- Music
- 09 Jun 11
Awesome effort from LA hip hop wunderkind.
Surfing an underground buzz since the beginning of the year, LA rapper Tyler The Creator has become a bona fide star with the release of Goblin, which has become a cult hit on both sides of the Atlantic, hitting the UK Top 30 and the US Top 5 – although, interestingly, it failed to crack the Irish Top 40. Anyway, when you add the potent whiff of controversy to his undoubted talent – he has been accused of misogyny and homophobia in his lyrics, and has probably been arrested since you started reading this review – it becomes clear that we have brand new musical outlaw to contend with.

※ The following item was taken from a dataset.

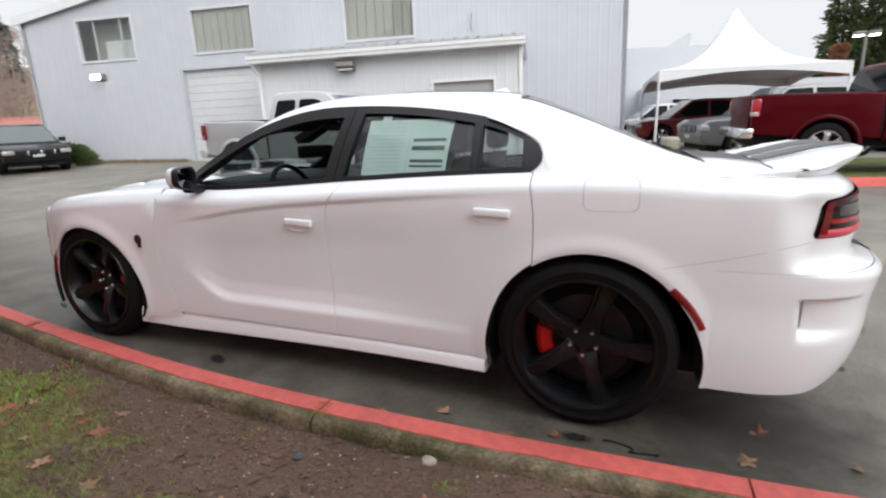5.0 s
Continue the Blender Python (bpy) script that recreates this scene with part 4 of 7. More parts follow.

Brimming with wit and charisma, Tyler is a brilliant character, and recently gave the best quote I’ve heard in an interview in years. Asked to describe his music, he replied, “If Hitler buttfucked Dr. Seuss, then went to a jazz concert and stabbed a fucking baby – that’s not what it would sound like.” Instead, the rapper cites a mix of Stereolab, Portishead, Stevie Wonder and a lot of French jazz as his inspiration.
On the musical and production front, Goblin is a tour de force, deftly mixing hip hop beats, quirky synths, horror-movie ambience and, of course, Tyler’s attitudinal vocals. The homophobia and misogyny accusations are completely wide of the mark – one of the members of Tyler The Creator’s hip hop crew is, er, a lesbian – and anyone thinks that he uses the words “faggot” and “gay” as anything other than playground jibes is looking for a fight in all the wrong places.
Tyler’s lyrical abilities are displayed to their full effect on the awesome ‘Yonkers’, the song and video of the year so far (ten million YouTube views and counting), which finds him unloading the full weight of his psychosis over a brilliant jazz/hip hop soundscape that would do Public Enemy production crew The Bomb Squad proud.
The other lyrical standout is the brilliantly nihilistic punk anthem ‘Radicals’, an aggressively anti-authority rant worthy of Nirvana, The Sex Pistols or Marilyn Manson. Satisfyingly, the spoken word intro features the phrase “Fuck Bill O’Reilly!” while the storming chorus features the t-shirt friendly slogan, “Kill people, burn shit, fuck school!”
A sonic and lyrical rollercoaster ride, Goblin is the best album I have heard so far this year. In fact, the most sickening aspect of the whole record is that the young dirty bastard is only 20.